Piazza del Campidoglio

The Piazza del Campidoglio, (Capitol Square) sits in a dip of the Capitoline hill, Ancient Rome's religious and political centre. Here stood the Temple of Jupiter, the Best and Greatest, under whose statue the city treasure was stored, and that of his wife, Juno Moneta, where the Romans also minted their coins. Another important building was the Tabulairum housing the state records, over which the Palazzo Senatorio, present day Rome's City Hall, was built in the 12th C. The buildings were left unused in the Middle Ages and goats grazed among the ruins, until in 1536 Pope Paul lll commissioned Michelangelo to restore the square to make a setting fit to receive Charles V Holy Roman Emperor on his visit to Rome. Michelangelo turned the square around to face the modern city rather than the Roman Forum.

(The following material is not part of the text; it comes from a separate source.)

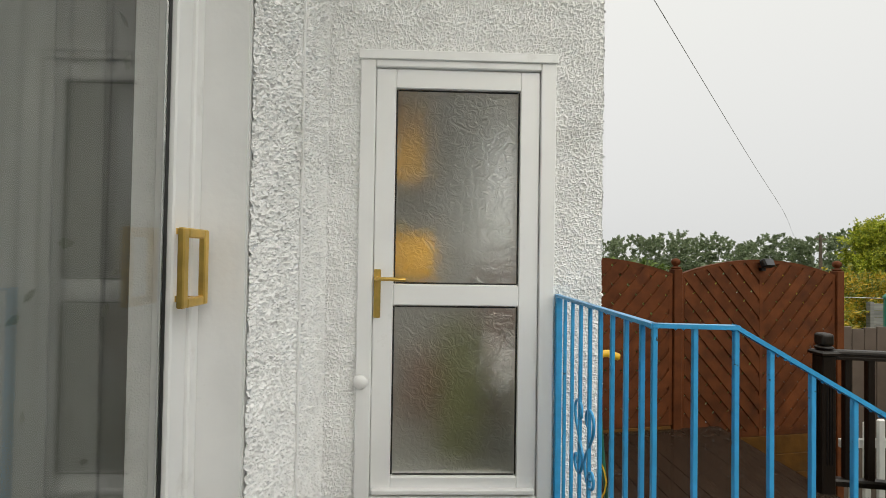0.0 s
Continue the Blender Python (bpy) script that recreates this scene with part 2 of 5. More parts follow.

A mixture of ancient Rome and the Renaissance, the centre of the square is dominated by the bronze equestrian statue of the Emporer Marcus Aurelius.

Piazza di Spagna

Spanish Steps. The Piazza at the foot of the stairs, Piazza di Spagna took its name from the Spanish ambassador to the Holy See who took up residence in the Palazzo di Spagna. Popular with the English on the grand tour of the 18th century and subsequently associated with Keats, Goethe and Stenhal. The steps up to the church of the Holy Trinity were built purposely to exagerate the effect of perspective and create a tromp l’œil illusion popular with the Baroque. At different times of the year the steps are covered in brilliant coloured flowers.